John and Kathy Schreiber Center at Loyola Quinlan School of Business, Chicago, IL, USA

John and Kathy Schreiber Center at Loyola Quinlan School of Business

The John and Kathy Schreiber Center, the new 12-story building for the Quinlan School of Business, at Loyola’s downtown Water Tower Campus houses faculty and administrative offices, classrooms, and multifunction event spaces. A prominent ‘social stair’ provides a venue for whole-school gatherings, while a central atrium with integrated social spaces allows for continuous mingling and break-out work. The advanced social and sustainability goals place a capstone on Loyola’s 5-year series of projects with Transsolar and SCB, implementing technologies and lessons learned from five previous projects.

The overall climate concept relies on a central ‘slot atrium’ with south-facing glazing as the primary daylight source for atrium-adjacent spaces, and exhaust at the atrium top pulling natural ventilation through the entire building. Movable shading integrated in the atrium double façade prevents overheating of the atrium, while the double façade acts as a sealed, insulating layer in the winter. Fixed shading, with a position tuned to daylight requirements, controls heat gain in offices and classrooms. Mechanical systems supplemental to the passive design deliver minimum ventilation air and use low-energy radiant and chilled beam systems. Transsolar developed an architecturally integrated natural cross-ventilation strategy for the classrooms, offices, and the atrium by connecting the air path from façade openings to the atrium exhaust, enabling natural ventilation for 25% of the year.

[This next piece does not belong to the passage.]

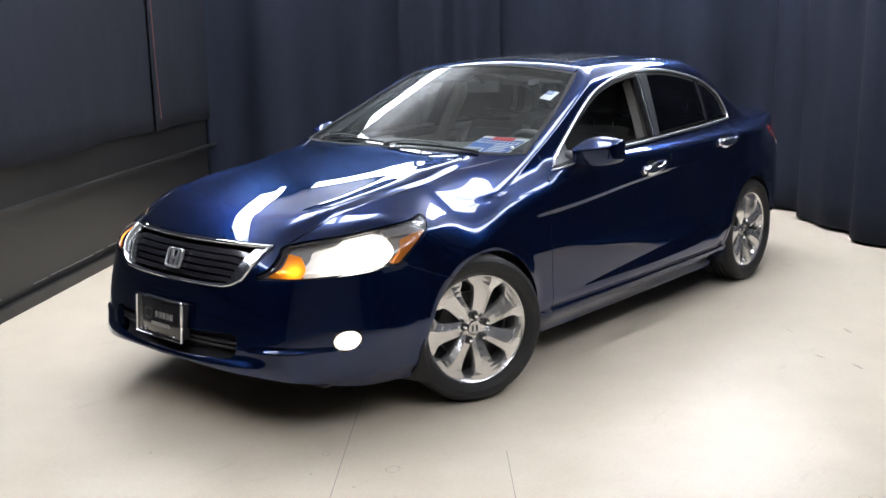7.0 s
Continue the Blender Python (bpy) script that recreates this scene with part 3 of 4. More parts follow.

Transsolar also analyzed and optimized the performance of the architectural and mechanical systems using daylight and advanced thermal simulations, advising on and coordinating features such as double glazing with double low-e coating, automated window and shade controls, skylight shading and exhaust openings, and justification of dayligt dimming, and air handling unit configuration.

Overall site energy consumption is predicted at 28 kBtu/sf/yr, a 61% reduction over the ASHRAE 90.1-2007 baseline. The project is on target for LEED NC-2009 Silver certification.